Une librairie à Ajaccio
Au moment où l’on va se demander ce qu’il en est au juste de ces «Justes» débute la seconde partie. « Il ne s’est rien passé tant qu’on ne l’a pas écrit ». On pourrait presque dire que c’est là que tout commence (après tout de même cent pages)… Le retour à Ajaccio coïncide en effet avec la nouvelle profession, libraire, qui va pour Léa (notre héroïne) occasionner de multiples rencontres, et finalement la mise en contact avec le passé qui vient à elle sous les traits divers de vieux amis porteurs de mémoires (« Nous ne savions pas qu’elle aussi avait été le soutien invisible de son époux, reconnu aujourd’hui comme un très grand Résistant. », p. 241).
Perdus de vue
Ils aimeraient bien retrouver cette famille Benveniste, hébergée et sauvée pendant la guerre et jamais revue depuis. C’est aussi ce que souligne le journaliste Robert Colonna d’Istria dans son article consacré au roman (Settimana, 19 avril 2024) : « Quand après la guerre il faudra retrouver parents et amis juifs, qui avaient traversé ces années sombres dans des conditions autrement pénibles, cet inattendu bonheur insulaire sera parfois lourd à porter. »
Tildette
La figure narrative de « Juste une ile » se transporte alors vers ce qui va occuper la troisième partie, c’est à dire la rencontre avec Tildette, vieille dame juive aujourd’hui pensionnaire d’un Ehpad, et qui se confiera pendant des heures au téléphone, puis face à face, à la libraire devenue mémorialiste, et désormais installée « Au coeur d’une île » : « C’est la mort dans l’âme et la vie dans mon ventre, que nous avons pris le bateau, Maurice et moi, pour retourner en Corse, terre d’asile, terre d’accueil. » (p. 237). Sa sœur, une autre Léa, confirme : « Si nous sommes venus en Corse, c’est grâce à Tildette. Si nous n’avons pas été déportés, c’est aussi uniquement grâce à elle. Elle a su convaincre notre père de l’écouter. » (p. 182) ; au fil des mots, surgit même le beau fantôme d’une héroïne : « Cette absente, envers qui je suis si reconnaissante, s’appelait en fait Vincentella Perini ou, si vous préférez, Danielle Casanova! » (p. 242). Grande et petite histoire s’épousent ici…
L’humanité
Dominique Pietri prend soin d’éclairer et de commenter son propos de multiples citations d’auteurs, parmi lesquels on s’enchantera évidement de retrouver Franz Kafka ! La généreuse conviction de l’auteur transparaît à chaque page, et en ces temps d’antisémitisme renaissant il est bien sûr réconfortant de lire cette ode à la fraternité humaine, de plus confiée à des femmes qui toutes ont été cabossées par la vie, et qui (pour Tildette) savent qu’elles marchent sur leur dernier chemin : « Les étoiles ne brillaient plus dans le ciel. Elles s’affichaient seulement sur nos vêtements dans un jaune parfois délavé. » (p. 220).

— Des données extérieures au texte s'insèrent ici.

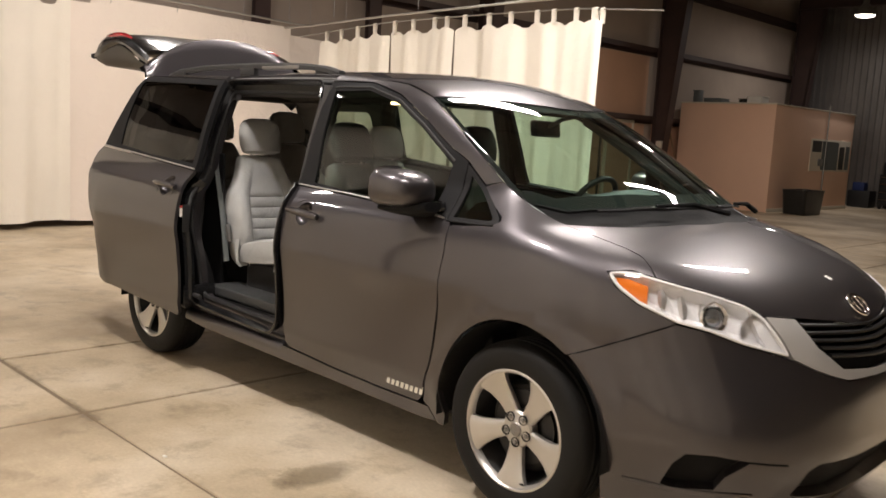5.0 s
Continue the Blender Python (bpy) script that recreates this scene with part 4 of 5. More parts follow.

Juste une ile ; Inspiré par une histoire vraie
On ne peut que recommander la lecture de cette œuvre rayonnante à toutes celles et ceux dont la mémoire de ces années sombres fléchirait malencontreusement (à bon entendeur, salut), car « « Ce roman est basé sur la véritable histoire de Tildette […] J’ai volontairement invité, dans ce récit, quelques personnages fictifs et modifié certains noms et prénoms de personnes réelles […] ce livre est la trace écrite d’une promesse faite il y a plus de sept ans. » (p. 239).
Une étoile et de la lumière
Il reste à chacun(e) à suivre la voie indiquée par le proverbe corse, Cambia di Celu, cambierai di stella (p. 173), et dont le discret rappel justifie alors pleinement l’étoile de David (magen David) posée sur le « i » initial – étoile dont la lumière nous parvient encore. Juste une île… oui, mais île de cœur, île des Justes.